Germany lending to Greece does not reduce the overall debt to GDP of the Eurozone. In fact arguably the introduction of ‘moral hazard’ issues make it worse as there’s a reasonable chance with this kind of implied umbrella Greece and others will feel they’ve called the union’s bluff and not adjust their finances accordingly. And, worse yet, markets are coming to understand that fiscal austerity can backfire and cause deficits to increase as it causes the economies weaken further, making it a lose-lose scenario.

So yes, the announcement of aid beyond loans will buy some time, but without sufficient real growth driven either by exports or domestic credit expansion (which is also not sustainable longer term) all the same issues will probably return.

And one of the reasons for the weak euro has been that their deficits have gotten large enough to make euro financial assets sufficiently ‘more plentiful’ to weaken the currency. This kind of help doesn’t change that.

And it could be that one of their goals is a policy that weakens the euro in an attempt to improve exports, while at the same time not triggering a liquidity crisis. Seems like an impossible tightrope to try to walk.

The easiest/safest way to do that is for the ECB to buy fx, but their ideology doesn’t allow that.

>   (email exchange)
>   On Wed, Feb 10, 2010 at 6:14 AM, Dave wrote:
>   Bunds off almost a point on this story
>   Curve bear steepening
>   DV

Germany Said to Consider Greek Aid Beyond Loan Guarantees
2010-02-10 10:10:02.560 GMT

By Brian Parkin

Feb. 10 (Bloomberg) — German Finance Minister Wolfgang Schaeuble told lawmakers that options for helping Greece extended beyond loan guarantees, said an official who attended a briefing today at the Parliament in Berlin.

Officials were told that European Union rules on aid were more flexible than the government originally thought, according to the lawmaker who spoke on the condition of anonymity because the discussions were confidential.

Lawmakers were briefed on the legal aspects of an EU member state providing financial help for another and were told to digest the information quickly, the lawmaker said. The German parliament must back any move to help Greece, he said.


4 Responses

  1. Warren,

    How big of a factor if any do you think the role of German banks (as well as others) holding Greek debt plays in their bailout? Could they even walk away if they wanted to?
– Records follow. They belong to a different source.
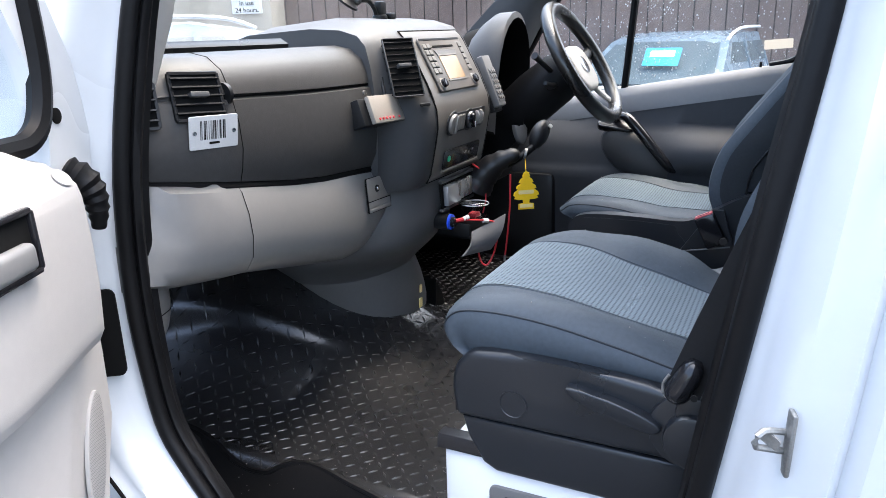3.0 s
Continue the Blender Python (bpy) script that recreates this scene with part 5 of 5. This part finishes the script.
smix.inputs[0].default_value = 0.6
sl.new(sn["Principled BSDF"].outputs[0], smix.inputs[1])
sl.new(through_light.outputs[0], smix.inputs[2])
sl.new(smix.outputs[0], sn["Material Output"].inputs[0])
sticker = part("sticker", plate(rrect(0.085, 0.030, 0.003, 2), 0.001, axes((0.325, glass_y(1.5) - 0.006, 1.502), (1, 0, 0.06), (0.02, -0.1, 1)), 0.0), STICKER, driver_door, "white printed sticker on the glass")
part("door_shell", box(-0.62, 0.46, 1.955, 1.985, 0.32, 1.36, 0.01), WHITE, driver_door)
DROP = material("water_drop", (0.55, 0.56, 0.57), 0.05, vary=0.05, spec=0.8)
places = []
rnd = random.Random(11)
for k in range(4200):
    x = -0.50 + 0.93 * rnd.random()
    lo = belt_z(x) + 0.01
    z = lo + (1.95 - lo) * rnd.random()
    if x < -0.60 + 0.68 * (z - 1.33) or x > 0.40 + 0.14 * (z - 1.45):
        continue
    dens = 0.35 + 0.65 * ease(0.12, 0.0, abs(x + 0.06 - 0.25 * (z - 1.5))) + 0.5 * ease(1.6, 1.9, z)
    if rnd.random() > dens:
        continue
    r = 0.0009 + 0.0022 * rnd.random() ** 3
    places.append(pose(x, glass_y(z) + 0.005, z) @ Matrix.Diagonal((r, 0.6 * r, 1.2 * r, 1)))
tagged(part("raindrops", scatter(pebble(), places), DROP, driver_door, "small bright raindrops on the glass"), kind="stuff")

# ---- passenger door, swung open ----
HINGE = Vector((-0.55, -0.03, 0))
DM = axes(HINGE, (0.375, -0.927, 0), (0.927, 0.375, 0))
door = thing("passenger_door", "open van door with beige-grey trim and pockets", "door", at=DM)


def edge_u(z):
    return jamb_x(z) + 0.655 + 0.02


def card_section(z, w0, w1, u1=0.98, round_=0.03):
    u0 = edge_u(z)
    return [(u0, w0, z), (u0 - 0.004, w1 - round_, z), (u0 + 0.010, w1 - 0.006, z), (u0 + round_, w1, z), (u0 + 0.12, w1, z), (0.5, w1, z), (0.75, w1, z), (u1, w1, z), (u1, w0, z)]


part("outer_shell", loft([[(edge_u(z) - 0.03, -0.10, z), (edge_u(z) - 0.02, -0.02, z), (1.0, -0.02, z), (1.0, -0.10, z)] for z in (0.40, 0.5, 0.6, 0.7, 0.8, 0.9, 1.0, 1.1, 1.2, 1.3, 1.40)]), WHITE, door, "white painted door shell", 30)
def recess_top(u):
    """The upper line of the cup pocket and the bin behind it."""
    if u < 0.38:
        return 0.885 + 0.080 * math.sin(0.5 * math.pi * min(max((u - 0.228) / 0.15, 0.0), 1.0))
    return 0.965 - 0.018 * ease(0.39, 0.50, u)


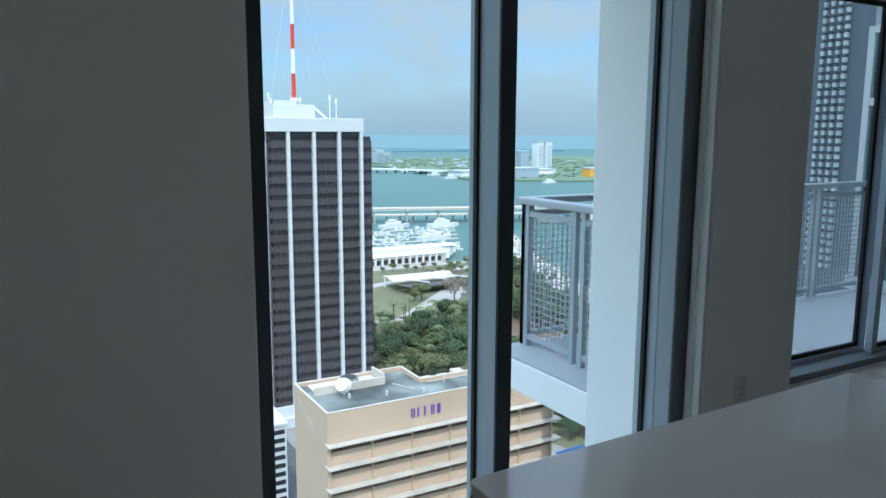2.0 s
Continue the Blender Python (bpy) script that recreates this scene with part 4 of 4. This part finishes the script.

  2. A weak Euro would also help with tourism – a major industry in Greece.
    How major? Greece, with a population of 11m people, gets 18m tourists per year. By comparison, the US with 300m people gets only 56 tourists. So just imagine if the US got the Greek-equivalent ratio of tourists, 490m, or close to 1/2 billion tourist, and you get a sense of how important the industry is to Greece.